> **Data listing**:
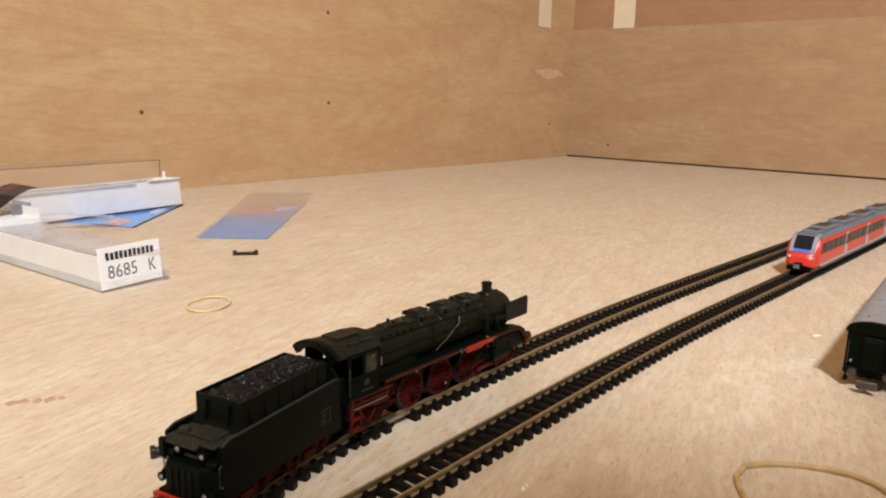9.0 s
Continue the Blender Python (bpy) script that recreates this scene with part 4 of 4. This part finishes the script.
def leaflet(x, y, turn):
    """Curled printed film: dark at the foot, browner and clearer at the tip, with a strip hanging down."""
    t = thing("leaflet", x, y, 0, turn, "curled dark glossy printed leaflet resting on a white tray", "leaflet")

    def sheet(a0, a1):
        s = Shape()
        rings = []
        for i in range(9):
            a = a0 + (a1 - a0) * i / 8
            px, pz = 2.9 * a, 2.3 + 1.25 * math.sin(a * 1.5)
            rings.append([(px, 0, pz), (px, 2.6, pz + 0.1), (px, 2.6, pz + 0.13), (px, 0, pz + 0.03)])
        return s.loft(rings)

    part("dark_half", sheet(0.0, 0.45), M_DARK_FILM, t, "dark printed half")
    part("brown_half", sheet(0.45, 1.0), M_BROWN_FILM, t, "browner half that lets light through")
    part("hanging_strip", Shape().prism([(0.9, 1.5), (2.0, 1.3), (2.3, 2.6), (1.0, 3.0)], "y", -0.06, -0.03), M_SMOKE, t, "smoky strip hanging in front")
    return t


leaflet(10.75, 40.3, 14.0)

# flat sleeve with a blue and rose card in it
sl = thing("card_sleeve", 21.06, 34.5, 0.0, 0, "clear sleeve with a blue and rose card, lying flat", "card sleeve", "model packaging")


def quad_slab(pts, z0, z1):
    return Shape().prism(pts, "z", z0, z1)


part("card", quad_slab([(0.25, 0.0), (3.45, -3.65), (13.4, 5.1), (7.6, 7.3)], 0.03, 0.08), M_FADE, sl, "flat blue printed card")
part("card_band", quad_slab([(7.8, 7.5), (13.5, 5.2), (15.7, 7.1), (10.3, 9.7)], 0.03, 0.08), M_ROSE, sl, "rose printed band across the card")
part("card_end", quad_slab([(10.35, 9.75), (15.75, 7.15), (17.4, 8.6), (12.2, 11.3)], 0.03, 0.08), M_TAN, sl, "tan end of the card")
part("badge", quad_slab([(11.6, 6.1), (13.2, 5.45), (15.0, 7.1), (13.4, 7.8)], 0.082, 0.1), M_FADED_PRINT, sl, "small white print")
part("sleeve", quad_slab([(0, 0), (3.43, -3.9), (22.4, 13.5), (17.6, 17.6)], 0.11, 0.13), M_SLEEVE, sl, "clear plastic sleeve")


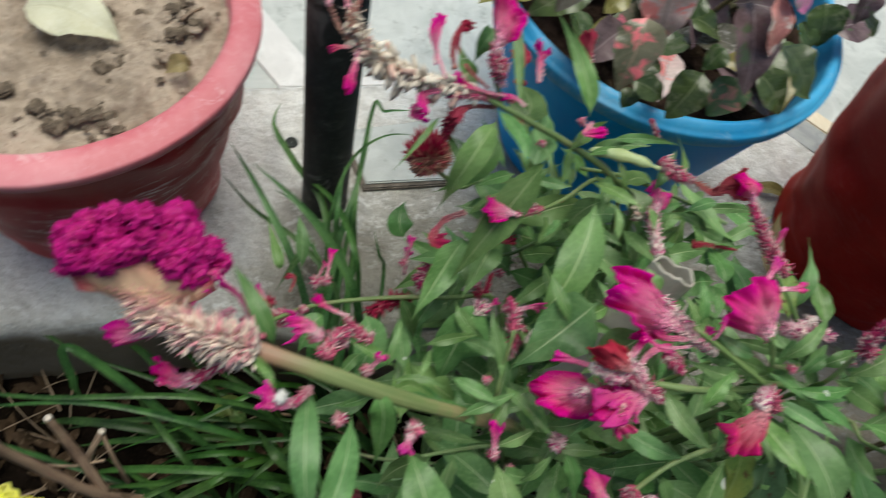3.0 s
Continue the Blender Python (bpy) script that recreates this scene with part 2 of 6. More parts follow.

> **PROMPT**: In this exercise, set down all of the data exactly, without the pictures.

> **RESULT OF THIS EXERCISE**:
9.0 s
Continue the Blender Python (bpy) script that recreates this scene with part 4 of 4. This part finishes the script.
def leaflet(x, y, turn):
    """Curled printed film: dark at the foot, browner and clearer at the tip, with a strip hanging down."""
    t = thing("leaflet", x, y, 0, turn, "curled dark glossy printed leaflet resting on a white tray", "leaflet")

    def sheet(a0, a1):
        s = Shape()
        rings = []
        for i in range(9):
            a = a0 + (a1 - a0) * i / 8
            px, pz = 2.9 * a, 2.3 + 1.25 * math.sin(a * 1.5)
            rings.append([(px, 0, pz), (px, 2.6, pz + 0.1), (px, 2.6, pz + 0.13), (px, 0, pz + 0.03)])
        return s.loft(rings)

    part("dark_half", sheet(0.0, 0.45), M_DARK_FILM, t, "dark printed half")
    part("brown_half", sheet(0.45, 1.0), M_BROWN_FILM, t, "browner half that lets light through")
    part("hanging_strip", Shape().prism([(0.9, 1.5), (2.0, 1.3), (2.3, 2.6), (1.0, 3.0)], "y", -0.06, -0.03), M_SMOKE, t, "smoky strip hanging in front")
    return t


leaflet(10.75, 40.3, 14.0)

# flat sleeve with a blue and rose card in it
sl = thing("card_sleeve", 21.06, 34.5, 0.0, 0, "clear sleeve with a blue and rose card, lying flat", "card sleeve", "model packaging")


def quad_slab(pts, z0, z1):
    return Shape().prism(pts, "z", z0, z1)


part("card", quad_slab([(0.25, 0.0), (3.45, -3.65), (13.4, 5.1), (7.6, 7.3)], 0.03, 0.08), M_FADE, sl, "flat blue printed card")
part("card_band", quad_slab([(7.8, 7.5), (13.5, 5.2), (15.7, 7.1), (10.3, 9.7)], 0.03, 0.08), M_ROSE, sl, "rose printed band across the card")
part("card_end", quad_slab([(10.35, 9.75), (15.75, 7.15), (17.4, 8.6), (12.2, 11.3)], 0.03, 0.08), M_TAN, sl, "tan end of the card")
part("badge", quad_slab([(11.6, 6.1), (13.2, 5.45), (15.0, 7.1), (13.4, 7.8)], 0.082, 0.1), M_FADED_PRINT, sl, "small white print")
part("sleeve", quad_slab([(0, 0), (3.43, -3.9), (22.4, 13.5), (17.6, 17.6)], 0.11, 0.13), M_SLEEVE, sl, "clear plastic sleeve")


3.0 s
Continue the Blender Python (bpy) script that recreates this scene with part 2 of 6. More parts follow.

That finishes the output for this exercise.